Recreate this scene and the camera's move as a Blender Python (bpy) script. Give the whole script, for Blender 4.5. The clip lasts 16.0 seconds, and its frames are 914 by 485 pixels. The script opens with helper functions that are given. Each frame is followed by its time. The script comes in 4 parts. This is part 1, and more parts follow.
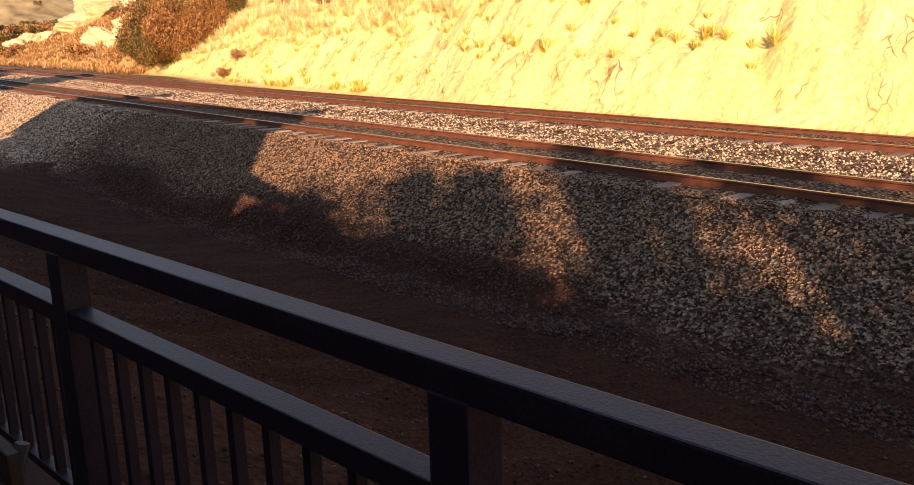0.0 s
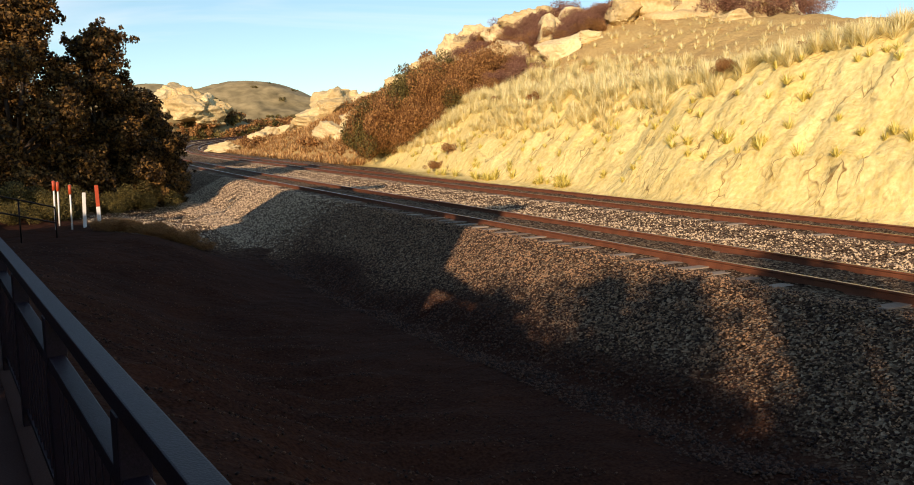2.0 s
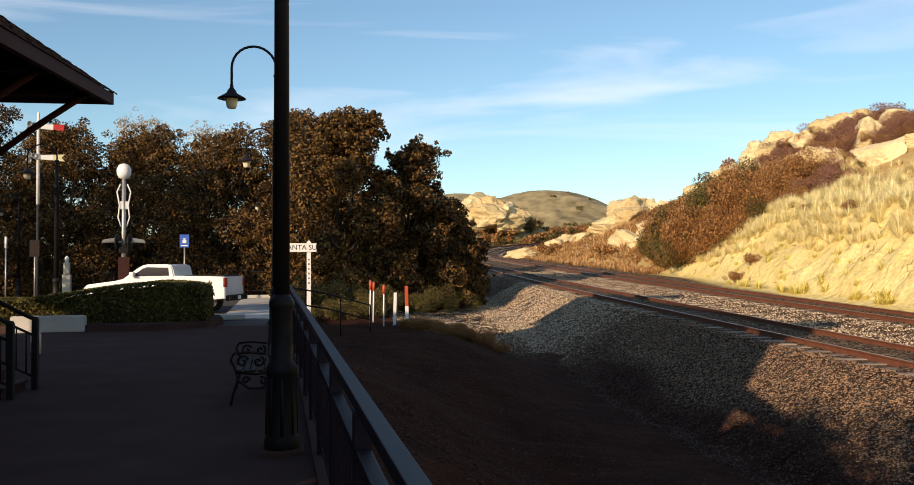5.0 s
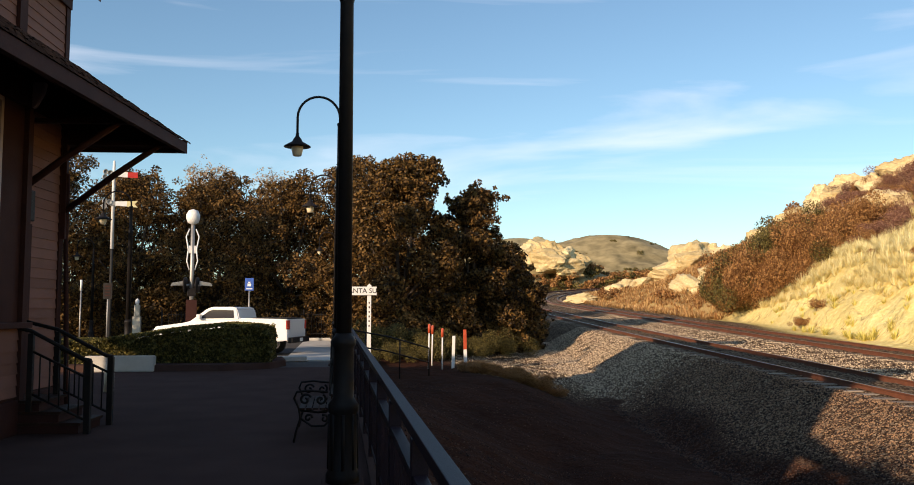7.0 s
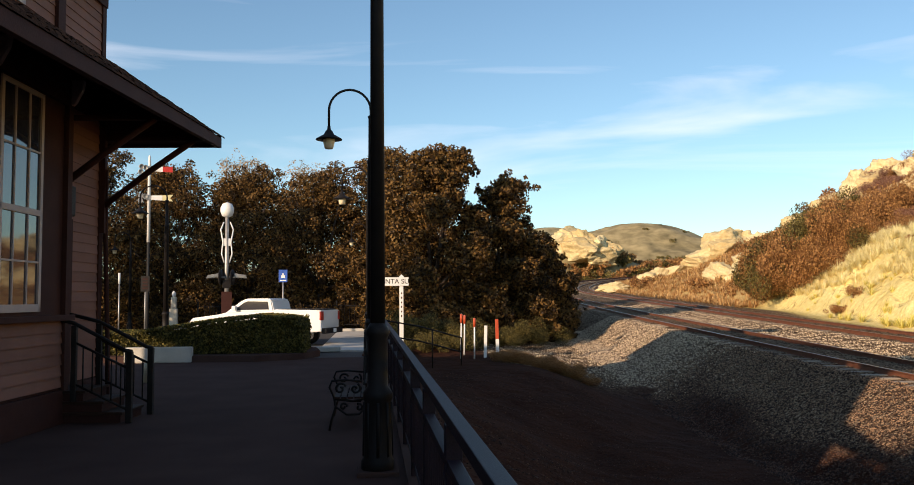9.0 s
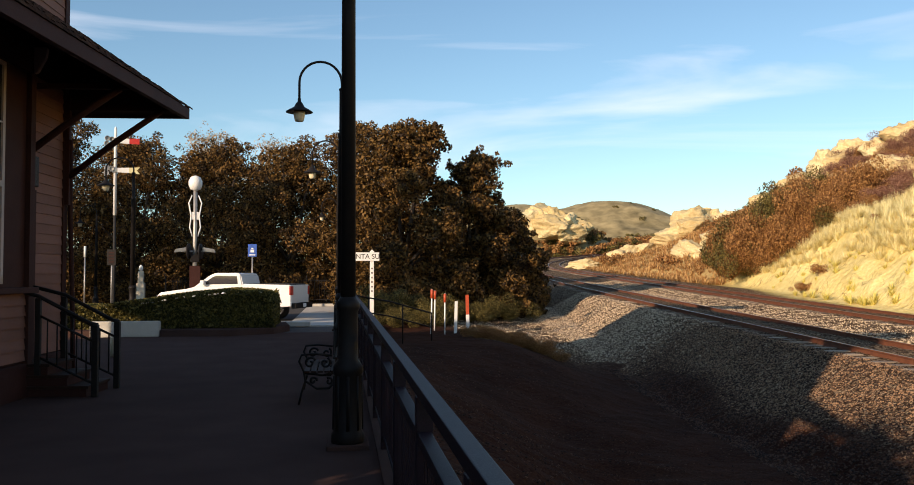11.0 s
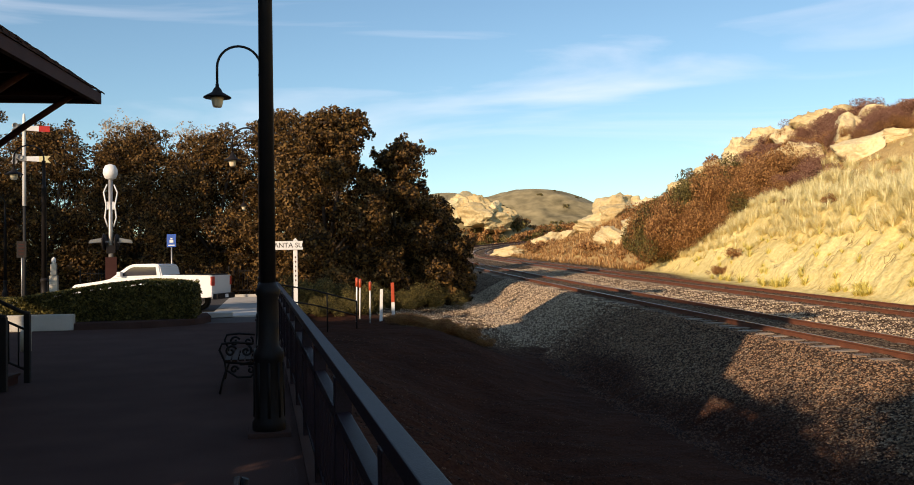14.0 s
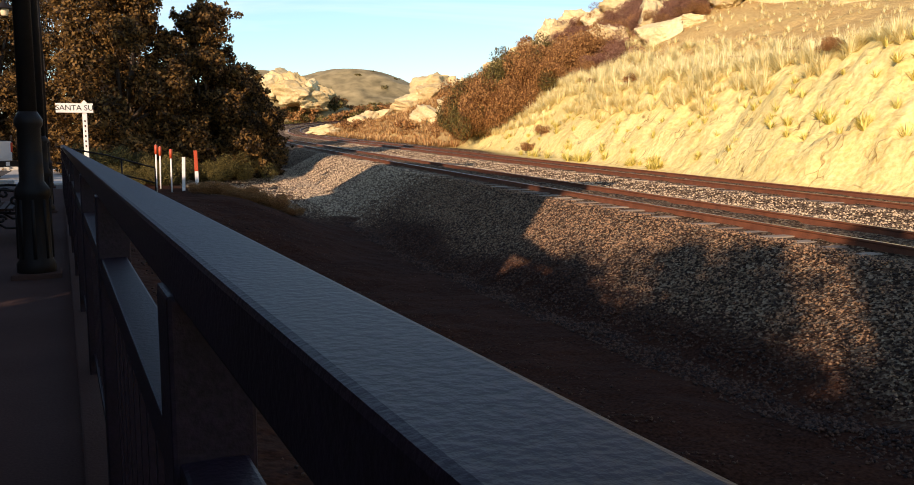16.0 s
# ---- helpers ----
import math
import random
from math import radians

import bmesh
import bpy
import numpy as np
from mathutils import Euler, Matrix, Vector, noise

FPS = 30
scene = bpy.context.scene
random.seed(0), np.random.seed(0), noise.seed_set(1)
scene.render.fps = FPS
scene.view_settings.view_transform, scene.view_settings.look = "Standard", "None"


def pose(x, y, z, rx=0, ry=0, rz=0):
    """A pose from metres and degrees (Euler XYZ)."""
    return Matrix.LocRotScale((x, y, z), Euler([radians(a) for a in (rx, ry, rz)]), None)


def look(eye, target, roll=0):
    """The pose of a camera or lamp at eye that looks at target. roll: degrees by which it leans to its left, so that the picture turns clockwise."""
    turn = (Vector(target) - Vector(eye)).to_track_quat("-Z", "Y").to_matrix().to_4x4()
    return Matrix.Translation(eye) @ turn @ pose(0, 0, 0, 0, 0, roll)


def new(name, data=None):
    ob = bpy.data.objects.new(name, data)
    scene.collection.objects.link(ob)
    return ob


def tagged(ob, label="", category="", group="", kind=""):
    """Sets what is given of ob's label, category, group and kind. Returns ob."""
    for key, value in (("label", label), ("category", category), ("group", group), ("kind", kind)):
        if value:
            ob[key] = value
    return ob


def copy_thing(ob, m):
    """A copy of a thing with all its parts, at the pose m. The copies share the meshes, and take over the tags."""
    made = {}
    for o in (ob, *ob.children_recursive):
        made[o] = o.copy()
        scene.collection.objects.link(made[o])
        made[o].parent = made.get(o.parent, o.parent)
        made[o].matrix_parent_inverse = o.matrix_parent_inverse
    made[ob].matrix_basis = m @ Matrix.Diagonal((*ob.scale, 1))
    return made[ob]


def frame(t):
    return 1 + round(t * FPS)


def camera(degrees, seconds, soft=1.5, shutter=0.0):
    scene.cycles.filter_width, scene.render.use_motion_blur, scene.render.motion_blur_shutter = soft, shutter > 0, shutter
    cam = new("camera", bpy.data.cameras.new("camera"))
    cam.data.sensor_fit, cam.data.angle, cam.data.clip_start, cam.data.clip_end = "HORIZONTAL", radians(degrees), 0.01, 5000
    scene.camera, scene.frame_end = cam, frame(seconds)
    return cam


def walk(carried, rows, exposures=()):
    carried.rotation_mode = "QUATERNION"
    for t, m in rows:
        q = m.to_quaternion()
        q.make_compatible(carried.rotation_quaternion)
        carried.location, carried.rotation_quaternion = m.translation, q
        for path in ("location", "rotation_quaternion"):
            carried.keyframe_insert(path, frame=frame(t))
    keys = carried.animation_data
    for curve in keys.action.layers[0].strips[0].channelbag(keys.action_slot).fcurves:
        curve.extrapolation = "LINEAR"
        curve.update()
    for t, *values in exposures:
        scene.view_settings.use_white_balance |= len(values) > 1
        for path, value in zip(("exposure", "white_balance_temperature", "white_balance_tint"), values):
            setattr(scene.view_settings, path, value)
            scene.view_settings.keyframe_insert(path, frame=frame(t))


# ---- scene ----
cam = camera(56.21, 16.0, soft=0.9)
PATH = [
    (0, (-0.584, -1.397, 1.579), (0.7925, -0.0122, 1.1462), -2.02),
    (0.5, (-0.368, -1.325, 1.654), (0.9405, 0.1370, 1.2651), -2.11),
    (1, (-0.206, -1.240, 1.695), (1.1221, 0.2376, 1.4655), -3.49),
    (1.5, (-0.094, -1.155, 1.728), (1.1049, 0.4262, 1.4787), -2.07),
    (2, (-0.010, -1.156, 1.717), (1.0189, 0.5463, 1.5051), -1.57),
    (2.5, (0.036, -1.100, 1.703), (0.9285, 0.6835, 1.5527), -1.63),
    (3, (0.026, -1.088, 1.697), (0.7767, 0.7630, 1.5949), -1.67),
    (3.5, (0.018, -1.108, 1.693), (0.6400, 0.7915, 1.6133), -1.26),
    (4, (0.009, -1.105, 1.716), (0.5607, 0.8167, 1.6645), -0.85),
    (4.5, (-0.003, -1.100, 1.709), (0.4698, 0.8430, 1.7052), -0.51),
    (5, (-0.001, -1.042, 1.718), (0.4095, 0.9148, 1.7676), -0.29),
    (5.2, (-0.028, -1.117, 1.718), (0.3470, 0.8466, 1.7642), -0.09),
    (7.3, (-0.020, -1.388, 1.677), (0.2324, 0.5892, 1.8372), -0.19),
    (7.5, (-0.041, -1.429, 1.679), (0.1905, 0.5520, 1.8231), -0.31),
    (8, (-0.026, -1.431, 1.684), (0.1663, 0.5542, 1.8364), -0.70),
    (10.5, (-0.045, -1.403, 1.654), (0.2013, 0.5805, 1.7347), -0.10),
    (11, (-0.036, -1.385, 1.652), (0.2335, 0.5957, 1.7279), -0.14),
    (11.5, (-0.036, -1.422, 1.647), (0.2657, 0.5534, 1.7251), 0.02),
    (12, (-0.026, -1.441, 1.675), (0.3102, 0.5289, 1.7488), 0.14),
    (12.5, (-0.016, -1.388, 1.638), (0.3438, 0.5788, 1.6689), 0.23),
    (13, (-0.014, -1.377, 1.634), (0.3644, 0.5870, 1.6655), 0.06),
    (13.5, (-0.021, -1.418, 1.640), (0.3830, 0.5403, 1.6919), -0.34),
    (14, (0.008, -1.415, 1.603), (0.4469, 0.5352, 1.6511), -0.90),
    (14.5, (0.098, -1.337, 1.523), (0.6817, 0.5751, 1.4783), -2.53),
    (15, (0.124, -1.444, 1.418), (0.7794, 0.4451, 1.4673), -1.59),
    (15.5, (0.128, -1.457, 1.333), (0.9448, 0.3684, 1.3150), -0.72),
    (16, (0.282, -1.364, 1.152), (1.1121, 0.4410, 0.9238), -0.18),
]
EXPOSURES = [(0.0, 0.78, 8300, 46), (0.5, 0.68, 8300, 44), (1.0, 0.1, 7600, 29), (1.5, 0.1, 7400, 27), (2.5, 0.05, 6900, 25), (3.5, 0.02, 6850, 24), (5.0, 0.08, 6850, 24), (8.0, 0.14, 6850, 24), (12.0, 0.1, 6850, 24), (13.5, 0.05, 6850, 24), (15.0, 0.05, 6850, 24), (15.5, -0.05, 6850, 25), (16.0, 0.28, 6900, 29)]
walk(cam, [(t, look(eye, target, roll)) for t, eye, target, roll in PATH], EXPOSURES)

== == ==

▶ **Directions for this task**
Copy each line that contains the word "camera".

▶ **Worked answer**
Recreate this scene and the camera's move as a Blender Python (bpy) script. Give the whole script, for Blender 4.5. The clip lasts 16.0 seconds, and its frames are 914 by 485 pixels. The script opens with helper functions that are given. Each frame is followed by its time. The script comes in 4 parts. This is part 1, and more parts follow.
    """The pose of a camera or lamp at eye that looks at target. roll: degrees by which it leans to its left, so that the picture turns clockwise."""
def camera(degrees, seconds, soft=1.5, shutter=0.0):
    cam = new("camera", bpy.data.cameras.new("camera"))
    scene.camera, scene.frame_end = cam, frame(seconds)
cam = camera(56.21, 16.0, soft=0.9)